Ils rapportent ainsi le soir le produit de leur
cueillette à l'épicier du douar ou du village ce qui leur
permet d'approvisionner la famille en huile, sucre, thé,
épices, bougies et parfois même quelques cigarettes.
Le collecteur, en liaison avec une unité de
traitement du produit qui lui aura remis quelques fûts et du sel
ramasse ainsi la production de son secteur qu'il met dans la futaille,
bien mélangée avec beaucoup de sel pour en éviter
l'échauffement.
Dans l'usine, la câpre est succinctement
triée à la main pour écarter feuilles,
fétus de branches, et autres détritus, et mise en
fûts, autrefois en châtaigner, maintenant en plastique avec
une saumure à 20 degrés Baumé.
Un ouillage régulier ( rajout de saumure ),
compense l'intense évaporation pendant la période de
fermentation du produit.
Les câpres sont ensuite calibrées et
remises en fûts de 150 à 200 Kgs nets
égouttés,
re-saumurées, et exportées vers les conditionneurs en majorité européens.
C'est ainsi que l'Espagne surtout, aussi l'Italie et
quelques unités en France conditionnent le produit en petits
flacons ou bocaux de 30 grs ou plus livrés à la
clientèle dans un vinaigre léger qui néanmoins
modifie la saveur de la câpre.
Les Italiens du sud qui en apprécient le
goût recherchent surtout une câpre dite au sel sec qu'ils
lavent pour la dessaler avant consommation.
Plus la câpre (qui est rappelons le un bouton
floral) est petite, plus elle est appréciée et plus elle
est chère.
On ne sépare plus maintenant les ''Lilliput''
ayant moins de 3m/m de diamètre, autrefois vendues à
part, des ''Non Pareilles'' qui portent cette dénomination si
elles ne dépassent pas 7 m/m de diamètre.
Ensuite viennent les ''Surfines'' avec 8 m/m et les
''Capucines'' à 9 m/m qui sont le calibre employé pour
confectionner les filets d'anchois roulés aux câpres.
Les câpres ''Capotes'' atteignent 11 m/m ; les
'' Fines '' 12 m/m et les ''Hors calibre ''plus de 12
m/m à condition que la fleur ne soit pas ouverte.

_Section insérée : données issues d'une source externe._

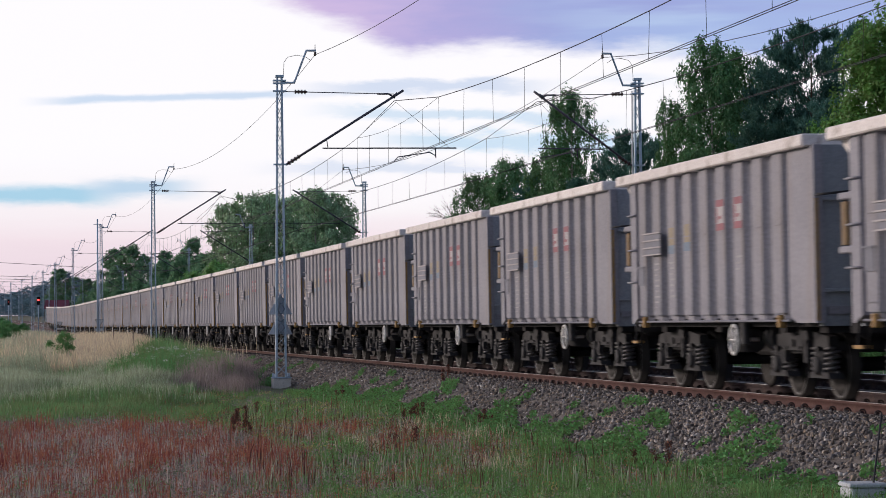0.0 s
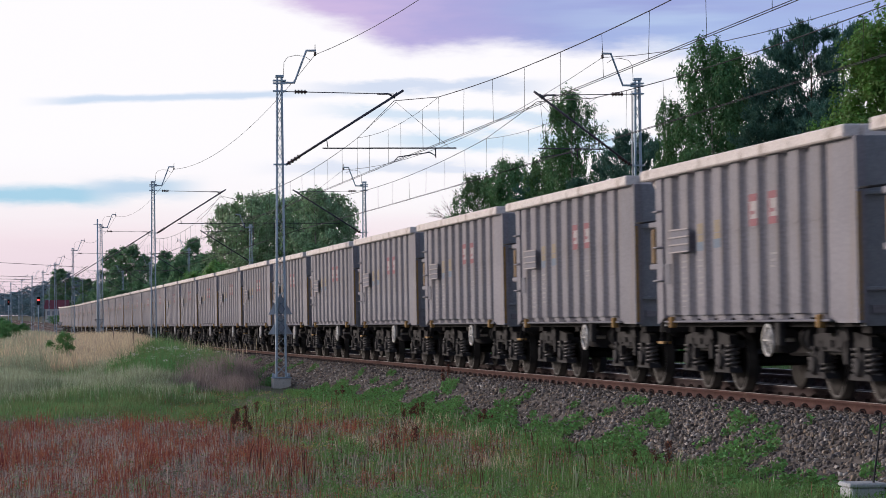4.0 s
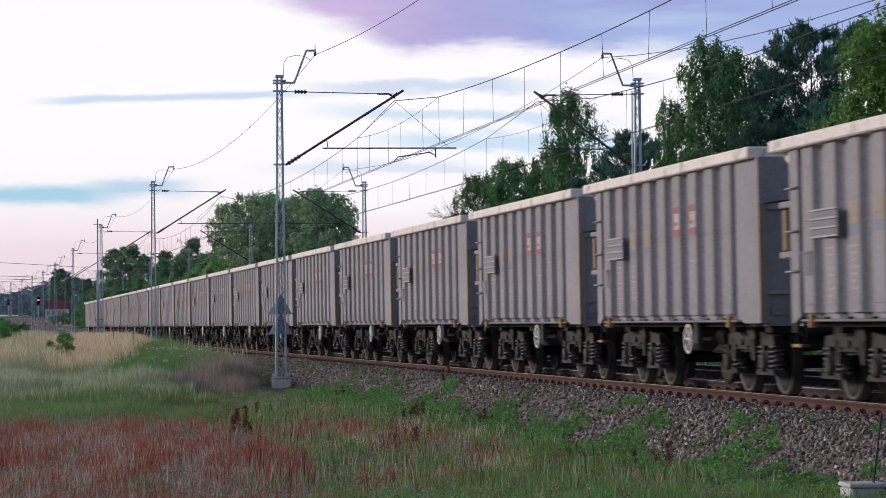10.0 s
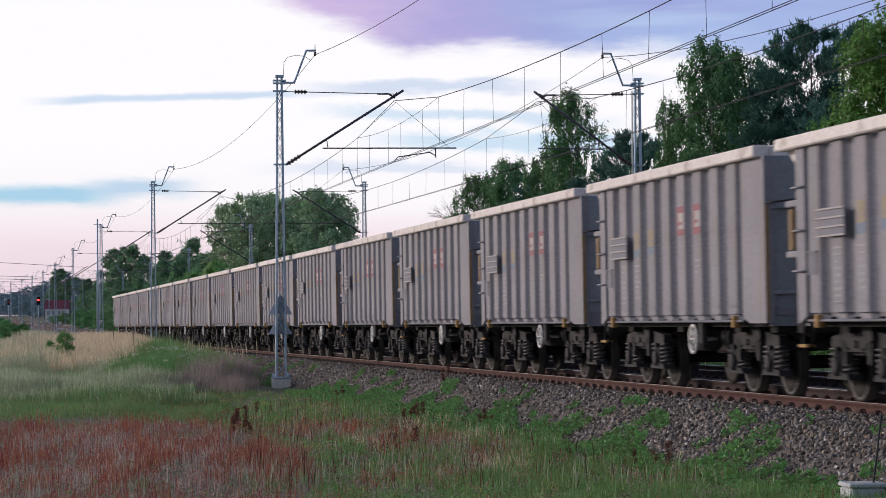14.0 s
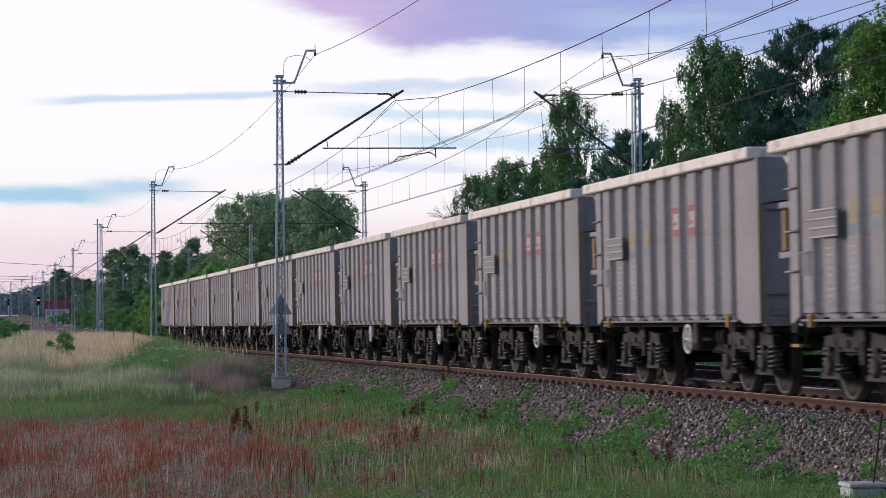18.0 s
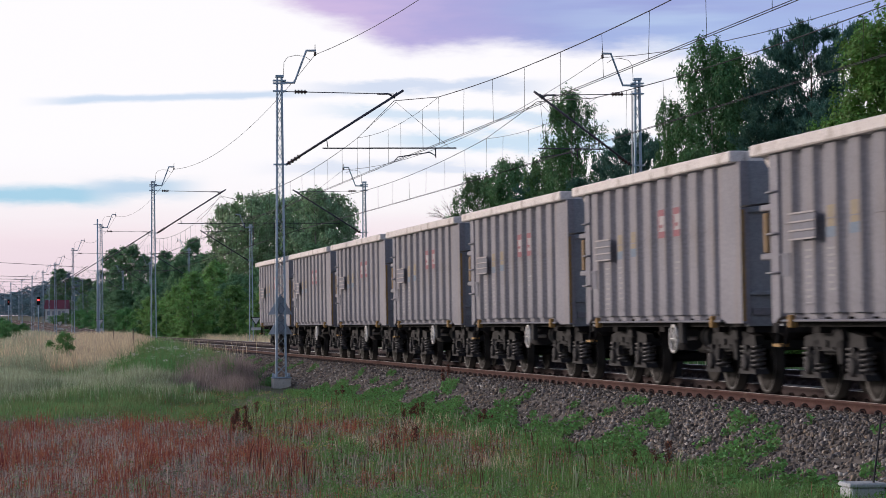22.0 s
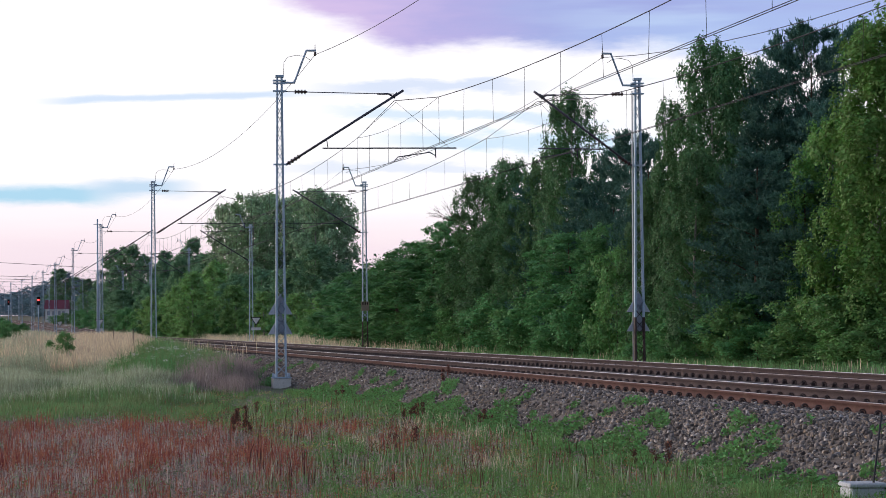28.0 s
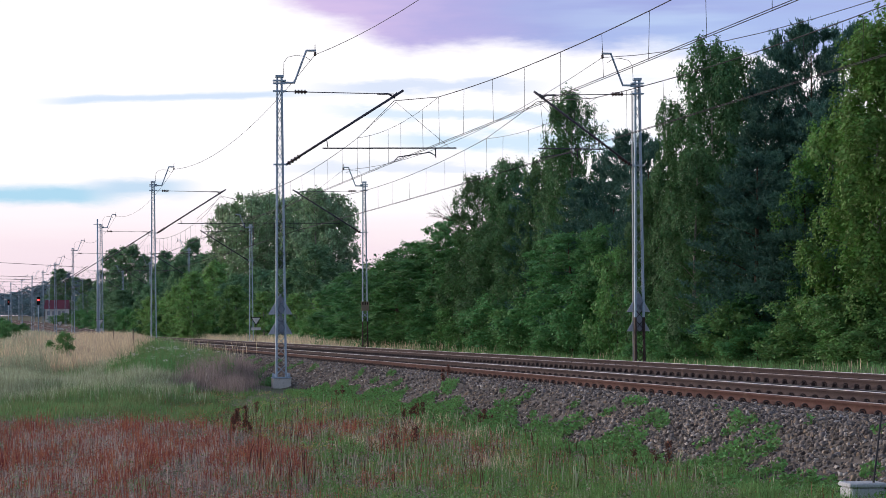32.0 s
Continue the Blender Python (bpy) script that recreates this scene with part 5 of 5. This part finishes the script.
def signal(s, off, lit, label):
    sg = thing("railway_signal", label, "signal", "signals", at=line_pose(s, off))
    b = Build()
    b.tube((0, 0, -0.6), (0, 0, 4.6), 0.09, 0.07, seg=8)
    part("post", b, M_MAST, sg)
    b = Build()
    b.box(-0.10, 0.10, -0.24, 0.24, 3.75, 4.95, 0.04)
    part("lamp_housing", b, M_UNDER, sg, "black lamp housing")
    b = Build()
    b.lathe([(0.10, 0.02), (0.13, 0.15), (0.14, 0.02)], "x", 12, at=(0, 0, 4.45))
    part("red_lamp", b, lit, sg, "glowing red lamp")


def triangle_board(s, off, label):
    """A white triangle, point down, on a short post."""
    b0 = thing("warning_board", label, "railway sign", "triangle boards", at=line_pose(s, off))
    b = Build()
    b.tube((0, 0, -0.9), (0, 0, 1.25), 0.035, seg=6)
    part("post", b, M_MASTDARK, b0)
    b = Build()
    b.prism([(-0.37, 1.60), (0.37, 1.60), (0.0, 1.03)], 0.03, 0.05, "x")
    pl = part("plate", b, M_UNDER, b0, "black-edged plate")
    b = Build()
    b.prism([(-0.29, 1.56), (0.29, 1.56), (0.0, 1.11)], 0.05, 0.06, "x")
    part("white_field", b, M_WHITE, pl, "white triangle")
    b = Build()
    b.box(0.03, 0.05, -0.33, 0.33, 0.72, 0.90)
    part("lower_plate", b, M_WHITE, b0)


def make_house():
    h = thing("house", "distant house with white walls and a maroon roof", "house", at=Matrix.Translation((-95.8, 650.0, 3.5)) @ Matrix.Diagonal((0.86, 0.86, 0.86, 1)))
    b = Build()
    b.box(-3.0, 3.0, -3, 3, -1.5, 2.3)
    wall = part("wall", b, M_WHITE, h)
    b = Build()
    b.prism([(-3.5, 2.3), (3.5, 2.3), (0.0, 4.9)], -3.4, 3.4, "x")
    part("roof", b, M_ROOF, h, "maroon tiled roof")
    for x in (-2.1, -0.6, 1.0, 2.2):
        b = Build()
        b.box(x - 0.42, x + 0.42, -3.03, -2.99, 0.5, 1.7)
        win = part("window", b, M_ENDWALL, wall)
        b = Build()
        b.box(x - 0.5, x + 0.5, -3.06, -3.031, 0.4, 0.5)
        part("sill", b, M_CONCRETE, win)


# ends of the far crossing wires: x, z, x, z
CROSSING = ((-110.0, 10.9, -64.0, 9.02), (-110.0, 10.4, -64.0, 8.56), (-110.0, 9.4, -64.0, 8.2), (-110.0, 14.0, -59.3, 10.7))


def make_signs_and_far_things():
    red = glow_mat("red_signal_light", (1.0, 0.03, 0.03), 9.0)
    signal(359, 3.3, red, "railway signal showing red on a grey post")
    dim = glow_mat("dim_red_signal_light", (0.6, 0.05, 0.05), 0.35)
    signal(516, 3.3, dim, "distant railway signal showing red")
    triangle_board(150.4, -6.5, "white triangle board on a dark post beyond the tracks")
    triangle_board(174.0, 3.0, "white triangle board on a dark post in the grass")
    triangle_board(272.0, 3.0, "distant white triangle board beside the track")
    make_house()
    pole = thing("tall_pole", "tall thin grey steel pole with a short crossbar", "pole", at=line_pose(170, 3.3))
    b = Build()
    b.tube((0, 0, -0.8), (0, 0, 9.1), 0.10, 0.05, seg=8)
    part("shaft", b, M_MAST, pole)
    b = Build()
    b.tube((0, -0.3, 8.7), (0, 0.3, 8.7), 0.03, seg=6)
    part("crossbar", b, M_MAST, pole)
    power = thing("power_line", "thin dark power wires crossing far off beyond the signals", "power line")
    for x0, z0, x1, z1 in CROSSING:
        b = Build()
        b.path([(x0 + (x1 - x0) * k / 8, 420.0, z0 + (z1 - z0) * k / 8 - 0.25 * k / 8 * (1 - k / 8)) for k in range(9)], 0.035, 4)
        part("wire", b, M_WIRE, power)
    for x, y, h in ((-12.1, 96.0, 0.9), (-10.8, 91.0, 1.0)):
        st = thing("stake", "thin dark wooden stake in dry grass", "stake", "stakes in the grass", at=Matrix.Translation((x, y, float(ground_z(x, y)))))
        b = Build()
        b.tube((0, 0, -0.2), (0.02, 0, h), 0.02, 0.016, seg=5)
        part("shaft", b, M_MASTDARK, st)


make_ground()
make_ballast()
make_masts()
make_wires(0.0, NEAR_OFF - 1.06, 0.0, "overhead wires above the near track")
make_wires(-ISO, FAR_OFF + 1.06, -0.3, "overhead wires above the far track")
WAGON_FIRST, WAGON_LAST = -1, 33
WAGONS = {WAGON_FIRST: build_wagon(wagon_pose(WAGON_FIRST, 0))}
for k in range(WAGON_FIRST + 1, WAGON_LAST + 1):
    WAGONS[k] = copy_thing(WAGONS[WAGON_FIRST], wagon_pose(k, 0))
plant()
bare_tree(1.9, 134.0, 8.9)
deep_woods()
sow()
scatter_docks()
make_box()
make_signs_and_far_things()
stone_meshes()
make_track(0.0, 0.0, 0.014, "near_track", "railway track with rusty rails on concrete sleepers")
make_track(-ISO, 0.02, 0.014, "far_track", "second railway track with rusty rails on concrete sleepers")


def motions():
    for k, w in WAGONS.items():
        walk(w, [(t, wagon_pose(k, t)) for t in range(0, 33, 2)])
    # all wheelsets at one place under their wagons roll alike and share one action
    first = [o for o in WAGONS[WAGON_FIRST].children if o.name.startswith("wheelset")]
    shared = {}
    for o in first:
        x = round(o.location.x, 2)
        rows = [(f / FPS, Matrix.Translation((x, 0, WHEEL_R)) @ Matrix.Rotation(train_shift(f / FPS) / WHEEL_R, 4, "Y")) for f in range(0, 32 * FPS + 1)]
        walk(o, rows)
        shared[x] = o.animation_data
    for k, w in WAGONS.items():
        if k == WAGON_FIRST:
            continue
        for o in w.children:
            if o.name.startswith("wheelset"):
                src = shared[round(o.location.x, 2)]
                o.rotation_mode = "QUATERNION"
                data = o.animation_data_create()
                data.action = src.action
                data.action_slot = src.action_slot


motions()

La fleur de câprier est d'un joli violet, mais
elle s'étiole rapidement à cause de la forte chaleur qui
sévit pendant la période de cueillette et de floraison ;
elle laisse place au ''Capron'', comme cela arrive aux rosiers lorsque
la rose a perdu ses pétales.
Le capron aurait parait-il des vertus aphrodisiaques.
Il existe quelques variétés de câpres :
-la verte assez claire et molle qu'on trouve surtout dans la plaine du Gharb entre Fès - Meknès et le RIF ;
-celle de Safi d'un vert plus soutenu et surtout bien plus ferme ;
-celle de l'Atlas au sud de Marrakech, poussant en montagne, très ferme et d'un vert assez foncé;
-celle de la vallée du Draa (la vallée des roses) vers Ksar el Souk, striée de petites rainures rouges.
Mais bien souvent en usine ces
variétés sont mélangées pendant les
opérations de triage et de calibrage.
Est-ce que pendant ces quinze dernières
années, les traditions ancestrales de non culture ont
changé ; cela m'étonnerait et de toutes manières
ne modifieraient pas les procédés de cueillette.